- [Set problem]:
Scan the records below. List lines holding "Write".

- [Listed entries]:
-- start --
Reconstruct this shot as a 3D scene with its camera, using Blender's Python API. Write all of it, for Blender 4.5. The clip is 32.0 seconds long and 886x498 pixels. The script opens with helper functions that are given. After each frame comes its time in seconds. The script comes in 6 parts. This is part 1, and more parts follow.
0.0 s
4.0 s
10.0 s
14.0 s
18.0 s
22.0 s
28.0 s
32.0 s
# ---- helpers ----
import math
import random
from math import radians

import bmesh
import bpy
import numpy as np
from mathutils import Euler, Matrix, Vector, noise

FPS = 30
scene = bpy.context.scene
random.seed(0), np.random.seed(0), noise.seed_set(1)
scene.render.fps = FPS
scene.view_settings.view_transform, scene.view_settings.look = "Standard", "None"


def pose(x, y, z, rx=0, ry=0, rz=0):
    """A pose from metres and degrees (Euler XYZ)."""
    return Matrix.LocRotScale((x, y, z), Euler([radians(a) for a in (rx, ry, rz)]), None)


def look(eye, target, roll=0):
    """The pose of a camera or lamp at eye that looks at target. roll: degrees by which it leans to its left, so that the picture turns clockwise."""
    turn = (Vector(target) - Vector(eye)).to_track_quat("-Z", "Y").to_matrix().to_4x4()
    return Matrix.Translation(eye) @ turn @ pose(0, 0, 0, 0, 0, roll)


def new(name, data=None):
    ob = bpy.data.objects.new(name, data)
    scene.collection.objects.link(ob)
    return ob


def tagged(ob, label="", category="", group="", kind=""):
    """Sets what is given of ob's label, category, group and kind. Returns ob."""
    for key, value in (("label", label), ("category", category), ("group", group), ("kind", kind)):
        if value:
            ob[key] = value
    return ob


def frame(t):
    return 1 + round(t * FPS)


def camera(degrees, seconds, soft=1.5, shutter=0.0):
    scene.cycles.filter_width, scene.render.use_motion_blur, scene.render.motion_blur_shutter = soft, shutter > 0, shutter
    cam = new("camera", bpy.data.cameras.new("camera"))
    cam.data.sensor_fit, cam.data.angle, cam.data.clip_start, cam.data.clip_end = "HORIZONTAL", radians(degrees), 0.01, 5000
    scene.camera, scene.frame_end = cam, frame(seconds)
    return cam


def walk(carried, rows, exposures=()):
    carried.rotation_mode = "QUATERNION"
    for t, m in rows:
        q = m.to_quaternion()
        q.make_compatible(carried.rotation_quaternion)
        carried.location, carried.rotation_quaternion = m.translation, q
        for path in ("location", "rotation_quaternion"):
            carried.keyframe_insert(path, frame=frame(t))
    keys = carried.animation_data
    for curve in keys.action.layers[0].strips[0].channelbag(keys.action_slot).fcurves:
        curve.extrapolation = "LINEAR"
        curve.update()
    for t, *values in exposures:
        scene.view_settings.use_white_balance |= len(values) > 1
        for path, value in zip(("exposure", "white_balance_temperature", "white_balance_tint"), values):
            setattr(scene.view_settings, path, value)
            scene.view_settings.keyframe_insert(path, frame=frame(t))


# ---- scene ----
-- end --
-- start --
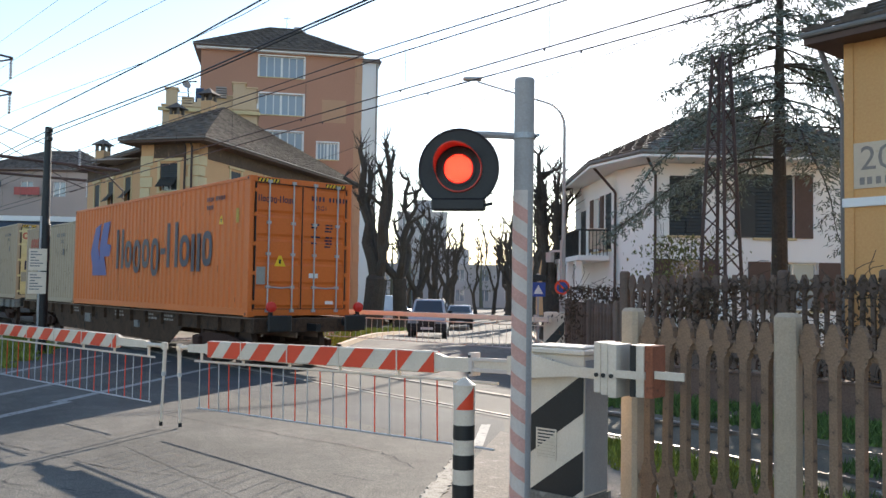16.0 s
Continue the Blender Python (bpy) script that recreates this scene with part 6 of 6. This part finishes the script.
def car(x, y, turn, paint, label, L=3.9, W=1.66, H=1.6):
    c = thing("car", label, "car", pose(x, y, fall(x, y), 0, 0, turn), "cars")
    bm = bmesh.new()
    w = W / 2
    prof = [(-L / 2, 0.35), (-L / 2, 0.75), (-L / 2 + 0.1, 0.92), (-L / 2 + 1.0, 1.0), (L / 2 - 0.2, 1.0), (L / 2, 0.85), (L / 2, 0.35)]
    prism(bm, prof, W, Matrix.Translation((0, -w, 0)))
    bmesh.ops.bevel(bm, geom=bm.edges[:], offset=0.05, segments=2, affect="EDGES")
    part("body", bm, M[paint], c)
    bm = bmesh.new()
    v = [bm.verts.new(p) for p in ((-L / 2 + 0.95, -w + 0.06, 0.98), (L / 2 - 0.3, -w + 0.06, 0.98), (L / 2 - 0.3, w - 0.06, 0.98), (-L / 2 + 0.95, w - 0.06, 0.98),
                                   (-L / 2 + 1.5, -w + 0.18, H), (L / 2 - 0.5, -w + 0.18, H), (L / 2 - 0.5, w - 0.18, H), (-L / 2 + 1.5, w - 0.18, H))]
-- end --
-- start --
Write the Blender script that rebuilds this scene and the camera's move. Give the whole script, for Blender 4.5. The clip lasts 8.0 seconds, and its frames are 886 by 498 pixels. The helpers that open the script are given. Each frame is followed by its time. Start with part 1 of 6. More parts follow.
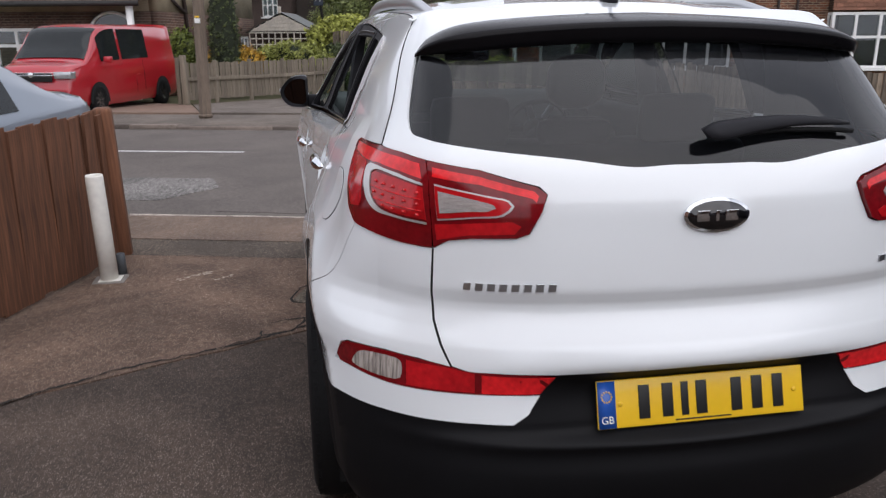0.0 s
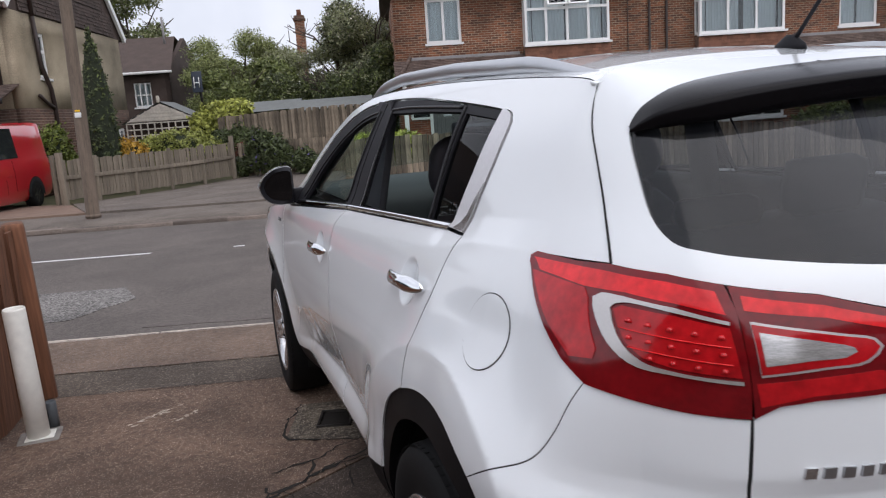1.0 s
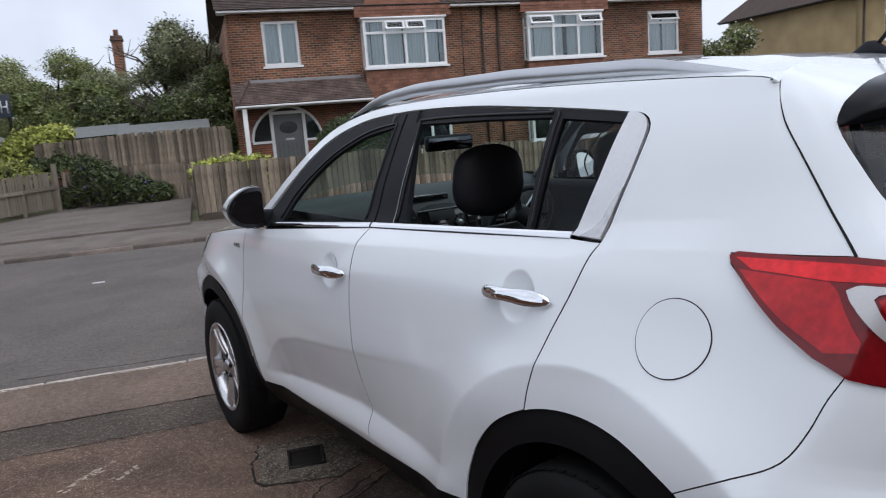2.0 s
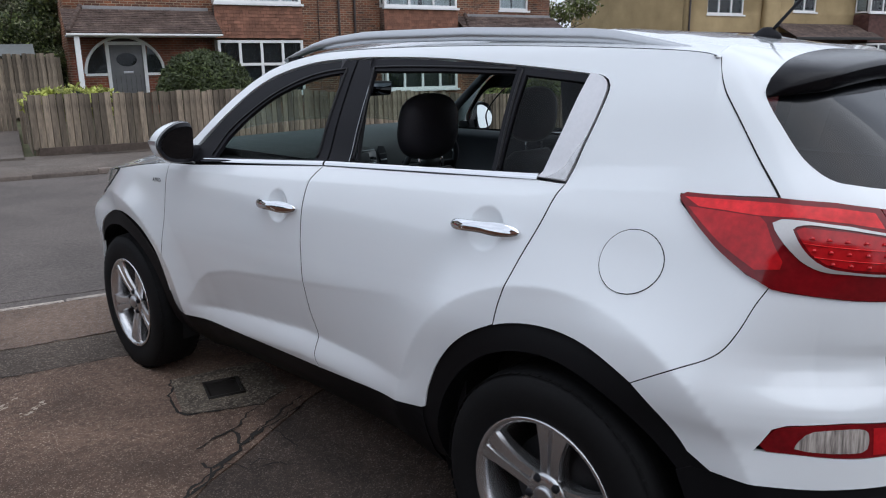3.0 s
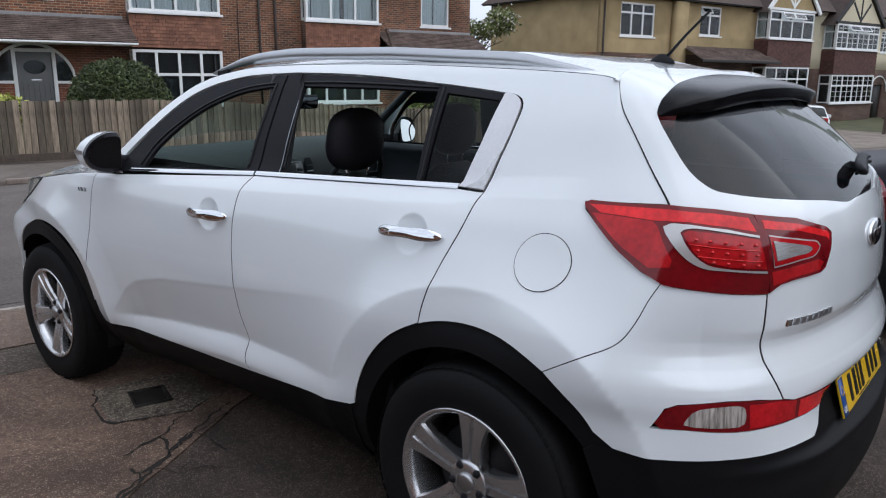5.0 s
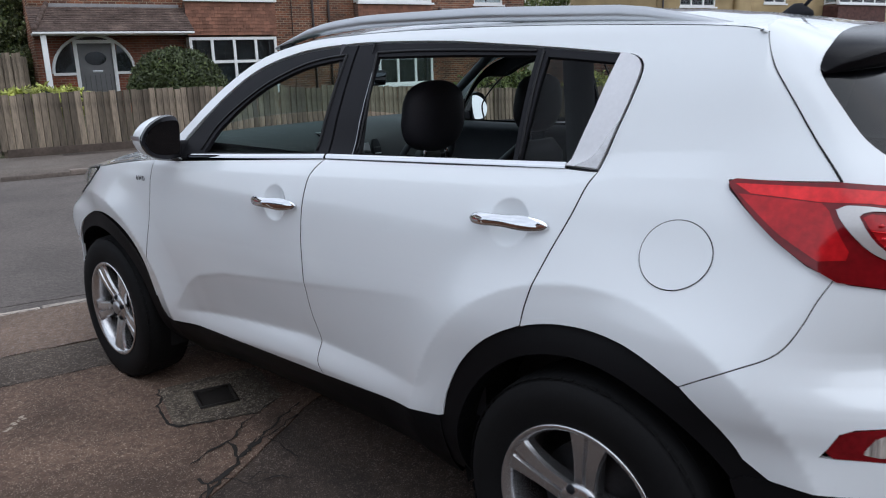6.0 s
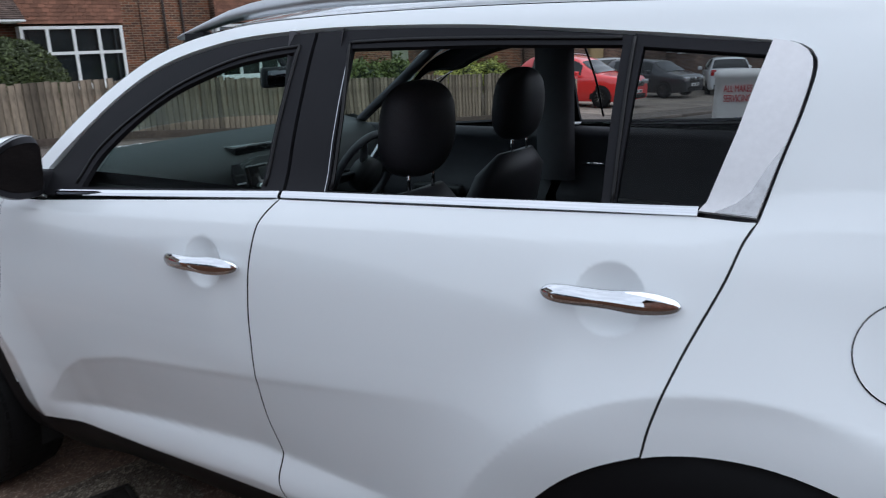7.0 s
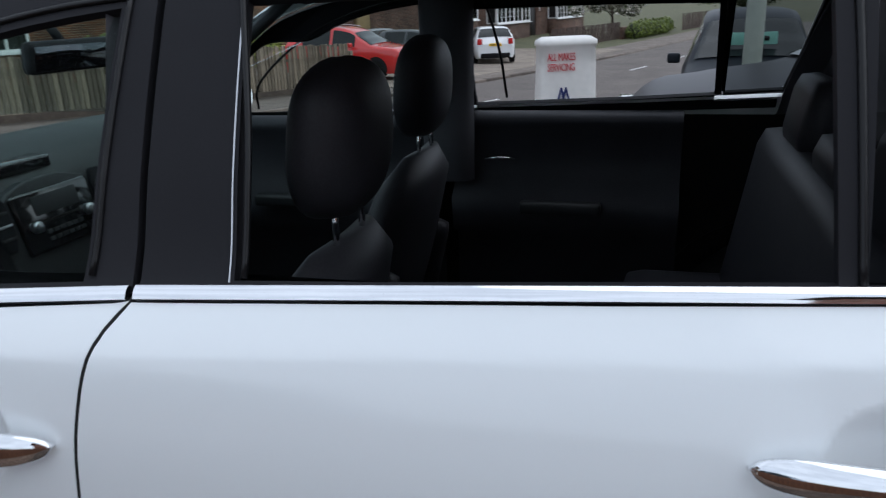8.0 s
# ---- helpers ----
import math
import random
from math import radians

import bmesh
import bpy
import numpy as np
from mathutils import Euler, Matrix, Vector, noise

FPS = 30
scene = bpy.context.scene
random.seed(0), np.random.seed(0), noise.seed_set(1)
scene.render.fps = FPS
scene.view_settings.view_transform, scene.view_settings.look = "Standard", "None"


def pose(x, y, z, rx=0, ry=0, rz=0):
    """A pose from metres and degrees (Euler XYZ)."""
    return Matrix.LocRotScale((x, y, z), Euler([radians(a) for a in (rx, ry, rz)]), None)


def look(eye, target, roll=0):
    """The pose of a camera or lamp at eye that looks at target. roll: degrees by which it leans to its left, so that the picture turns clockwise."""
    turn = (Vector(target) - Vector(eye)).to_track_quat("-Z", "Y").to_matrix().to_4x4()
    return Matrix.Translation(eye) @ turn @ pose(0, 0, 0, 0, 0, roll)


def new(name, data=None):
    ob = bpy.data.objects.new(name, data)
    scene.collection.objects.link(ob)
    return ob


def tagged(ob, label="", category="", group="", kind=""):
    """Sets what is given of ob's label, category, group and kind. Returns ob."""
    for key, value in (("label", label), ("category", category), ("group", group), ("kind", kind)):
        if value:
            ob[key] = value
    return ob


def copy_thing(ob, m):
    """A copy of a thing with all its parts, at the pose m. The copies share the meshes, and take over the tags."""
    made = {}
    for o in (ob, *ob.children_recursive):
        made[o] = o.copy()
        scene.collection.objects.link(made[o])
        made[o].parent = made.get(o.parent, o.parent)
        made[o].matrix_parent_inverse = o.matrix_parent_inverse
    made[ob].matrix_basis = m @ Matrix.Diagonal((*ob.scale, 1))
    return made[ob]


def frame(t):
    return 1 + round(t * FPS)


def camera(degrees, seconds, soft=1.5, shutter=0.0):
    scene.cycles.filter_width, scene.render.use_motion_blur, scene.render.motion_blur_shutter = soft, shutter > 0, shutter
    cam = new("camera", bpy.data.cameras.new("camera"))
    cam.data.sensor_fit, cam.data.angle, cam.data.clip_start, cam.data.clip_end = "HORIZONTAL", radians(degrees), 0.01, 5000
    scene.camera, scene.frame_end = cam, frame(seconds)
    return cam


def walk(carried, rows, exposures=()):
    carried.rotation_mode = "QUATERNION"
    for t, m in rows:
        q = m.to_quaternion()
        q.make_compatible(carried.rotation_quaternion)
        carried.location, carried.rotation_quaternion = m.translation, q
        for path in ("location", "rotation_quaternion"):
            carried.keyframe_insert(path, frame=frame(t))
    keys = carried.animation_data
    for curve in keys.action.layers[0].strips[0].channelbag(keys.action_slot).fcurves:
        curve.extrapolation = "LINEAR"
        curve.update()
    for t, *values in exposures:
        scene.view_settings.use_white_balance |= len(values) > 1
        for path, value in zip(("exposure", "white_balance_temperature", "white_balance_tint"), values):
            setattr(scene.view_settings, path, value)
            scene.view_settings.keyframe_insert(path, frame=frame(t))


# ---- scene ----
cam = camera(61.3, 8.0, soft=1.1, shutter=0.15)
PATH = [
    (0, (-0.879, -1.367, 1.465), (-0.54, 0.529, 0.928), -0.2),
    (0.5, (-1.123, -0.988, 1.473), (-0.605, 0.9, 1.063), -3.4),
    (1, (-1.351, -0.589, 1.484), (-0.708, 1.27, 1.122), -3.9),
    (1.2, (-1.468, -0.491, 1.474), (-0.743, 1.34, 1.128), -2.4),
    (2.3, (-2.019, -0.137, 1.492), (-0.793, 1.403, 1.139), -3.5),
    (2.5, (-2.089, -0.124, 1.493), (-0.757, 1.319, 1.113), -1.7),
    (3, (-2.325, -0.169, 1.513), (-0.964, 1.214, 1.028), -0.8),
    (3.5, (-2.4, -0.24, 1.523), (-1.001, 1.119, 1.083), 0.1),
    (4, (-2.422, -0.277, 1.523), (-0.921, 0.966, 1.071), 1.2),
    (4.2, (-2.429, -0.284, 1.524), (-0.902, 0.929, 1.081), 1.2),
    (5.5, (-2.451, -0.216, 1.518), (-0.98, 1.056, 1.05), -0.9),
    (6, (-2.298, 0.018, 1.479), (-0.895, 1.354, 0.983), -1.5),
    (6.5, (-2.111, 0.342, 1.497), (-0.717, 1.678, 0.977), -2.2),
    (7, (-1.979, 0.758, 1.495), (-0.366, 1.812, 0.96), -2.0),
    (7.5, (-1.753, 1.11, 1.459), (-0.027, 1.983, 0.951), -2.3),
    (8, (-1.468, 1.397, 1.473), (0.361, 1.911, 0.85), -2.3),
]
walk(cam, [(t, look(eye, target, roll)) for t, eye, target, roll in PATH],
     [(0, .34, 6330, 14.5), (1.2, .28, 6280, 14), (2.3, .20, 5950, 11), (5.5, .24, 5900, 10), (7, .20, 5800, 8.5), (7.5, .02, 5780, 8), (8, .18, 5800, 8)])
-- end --
- [Answer in full]:
Reconstruct this shot as a 3D scene with its camera, using Blender's Python API. Write all of it, for Blender 4.5. The clip is 32.0 seconds long and 886x498 pixels. The script opens with helper functions that are given. After each frame comes its time in seconds. The script comes in 6 parts. This is part 1, and more parts follow.
Write the Blender script that rebuilds this scene and the camera's move. Give the whole script, for Blender 4.5. The clip lasts 8.0 seconds, and its frames are 886 by 498 pixels. The helpers that open the script are given. Each frame is followed by its time. Start with part 1 of 6. More parts follow.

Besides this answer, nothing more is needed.